Adrienne Battle, director and superintendent of Metro Nashville Public Schools, will be part of a virtual event today on this topic. At "Superintendents of Color Leading with Excellence," she will discuss ways to meet students' social, emotional and academic needs with initiatives like their "navigators" program, connecting students to resources and wraparound services.

"We assign every student in our district to a navigator and/or really, a caring adult who checks in with them on a frequent basis," Battle explained. "To make sure that they do have an advocate and that they have someone that they can talk to if there's a need."

Battle added the district has also invested heavily in mental health and social-emotional learning support by increasing the number of psychologists, social workers and other specialists in the schools.

Battle pointed out she grew up in the Metro Nashville school system and credited her decision to become an educator to the inspiring women who nurtured her as a student. She noted fewer women of color are in superintendent positions.
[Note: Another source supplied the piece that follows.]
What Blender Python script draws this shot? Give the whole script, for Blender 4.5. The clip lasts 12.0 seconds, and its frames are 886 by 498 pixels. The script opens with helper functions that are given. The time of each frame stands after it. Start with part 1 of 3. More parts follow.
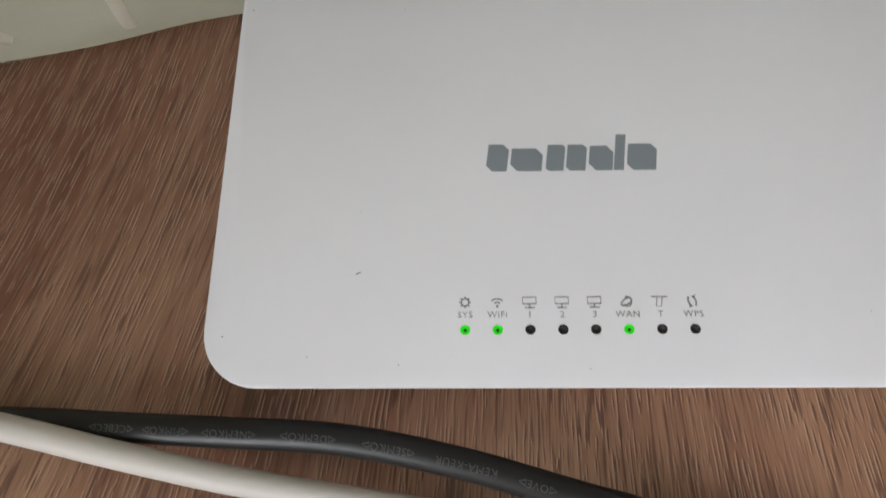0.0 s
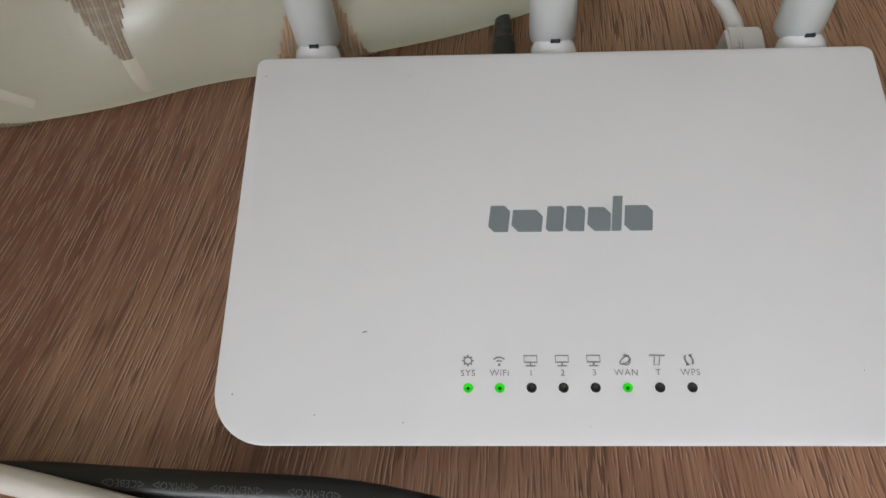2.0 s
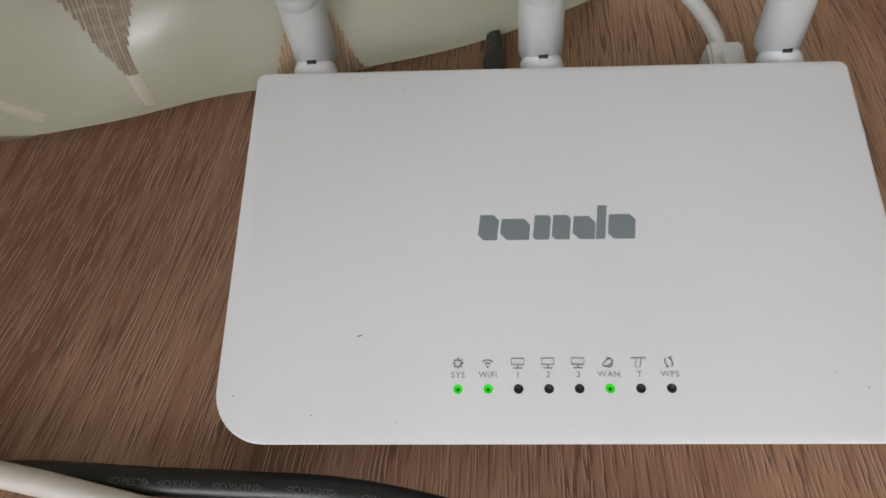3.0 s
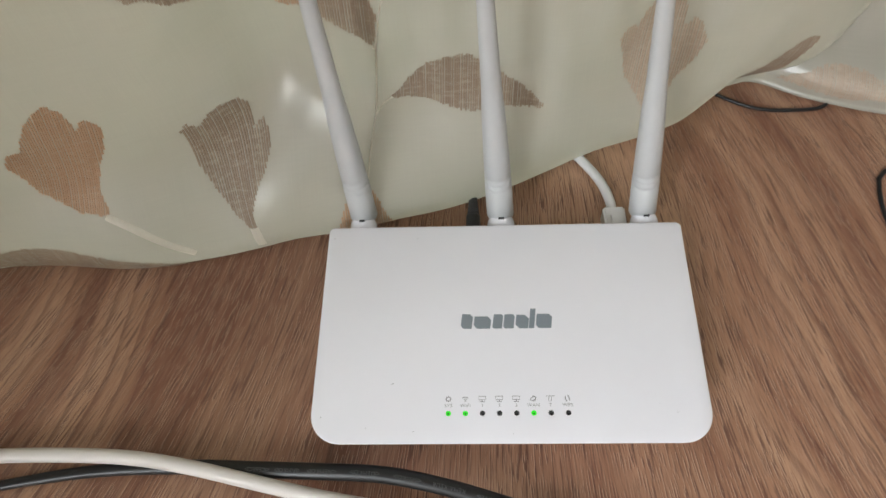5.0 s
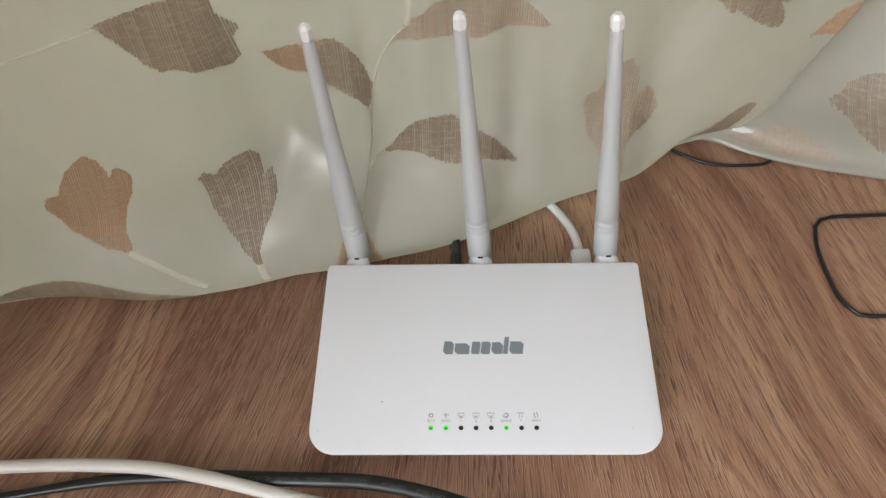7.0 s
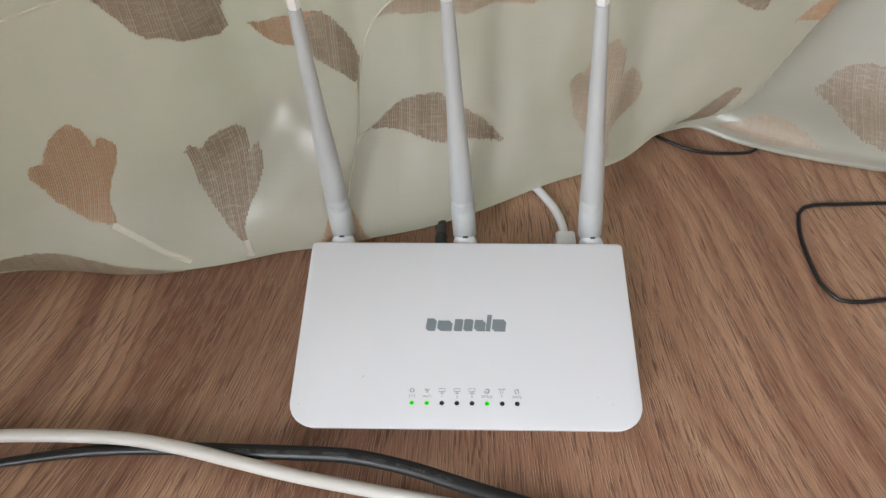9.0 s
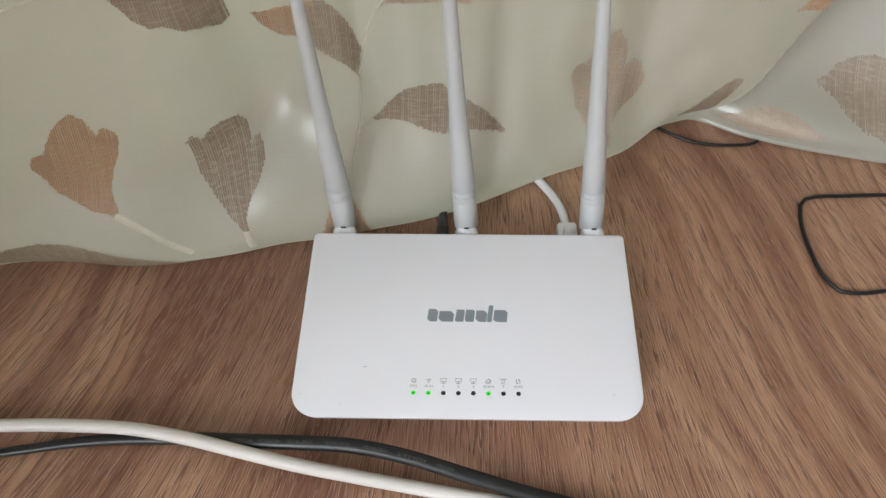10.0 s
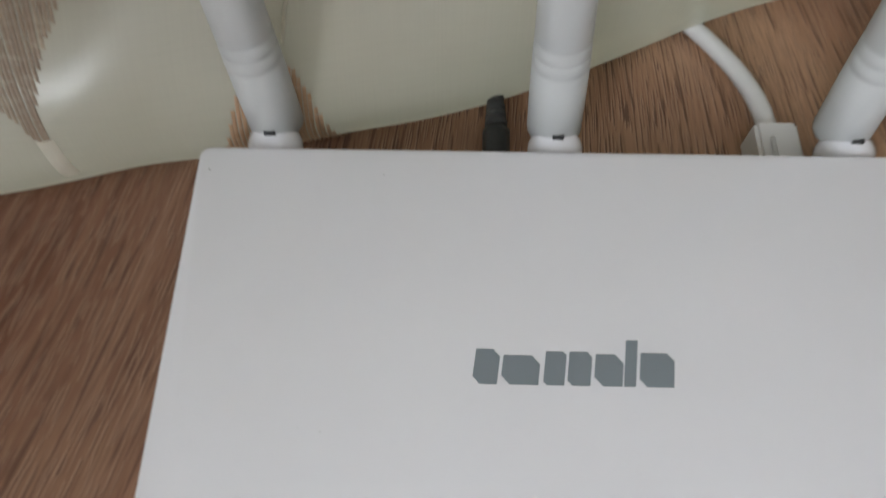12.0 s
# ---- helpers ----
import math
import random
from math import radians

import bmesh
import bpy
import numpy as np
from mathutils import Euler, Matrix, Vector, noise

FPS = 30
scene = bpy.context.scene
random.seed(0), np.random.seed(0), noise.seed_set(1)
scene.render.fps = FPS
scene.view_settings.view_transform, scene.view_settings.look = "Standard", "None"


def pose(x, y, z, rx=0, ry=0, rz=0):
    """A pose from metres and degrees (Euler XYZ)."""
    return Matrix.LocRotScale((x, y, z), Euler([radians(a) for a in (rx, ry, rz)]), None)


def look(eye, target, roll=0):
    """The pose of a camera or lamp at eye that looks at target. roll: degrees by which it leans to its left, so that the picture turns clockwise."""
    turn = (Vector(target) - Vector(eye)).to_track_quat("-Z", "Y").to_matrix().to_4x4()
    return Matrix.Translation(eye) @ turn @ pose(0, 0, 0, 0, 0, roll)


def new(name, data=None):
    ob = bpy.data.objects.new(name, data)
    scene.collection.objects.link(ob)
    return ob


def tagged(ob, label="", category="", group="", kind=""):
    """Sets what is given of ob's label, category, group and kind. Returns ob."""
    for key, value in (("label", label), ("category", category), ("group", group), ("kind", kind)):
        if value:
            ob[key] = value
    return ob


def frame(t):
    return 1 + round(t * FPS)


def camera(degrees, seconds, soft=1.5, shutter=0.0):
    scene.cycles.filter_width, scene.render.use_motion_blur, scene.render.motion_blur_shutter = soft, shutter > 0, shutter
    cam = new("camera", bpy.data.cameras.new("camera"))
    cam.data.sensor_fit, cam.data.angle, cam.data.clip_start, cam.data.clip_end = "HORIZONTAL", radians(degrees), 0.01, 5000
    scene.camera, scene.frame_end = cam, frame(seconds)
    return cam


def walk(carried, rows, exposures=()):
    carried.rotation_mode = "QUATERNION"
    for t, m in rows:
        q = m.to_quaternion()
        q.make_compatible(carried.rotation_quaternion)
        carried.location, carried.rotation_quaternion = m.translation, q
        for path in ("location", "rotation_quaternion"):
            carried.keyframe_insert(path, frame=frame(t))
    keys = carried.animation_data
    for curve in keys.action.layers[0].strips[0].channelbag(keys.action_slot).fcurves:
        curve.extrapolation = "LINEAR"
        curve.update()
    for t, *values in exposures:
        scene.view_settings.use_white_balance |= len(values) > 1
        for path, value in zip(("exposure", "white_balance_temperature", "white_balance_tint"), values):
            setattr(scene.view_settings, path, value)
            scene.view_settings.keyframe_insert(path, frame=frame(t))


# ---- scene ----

"As a classroom teacher, we know that over 70% of classroom teachers are women," Battle emphasized. "We know that there is a lower percentage of those classroom teachers who are Black women. We know that national data that less than 30% of superintendents are female, and even fewer are Black superintendents."

In the virtual event, Battle will also share information about Advocacy Centers established at elementary schools, and Peace Centers at middle and high schools. The centers focus on de-escalation techniques and restorative practices to foster a positive school environment.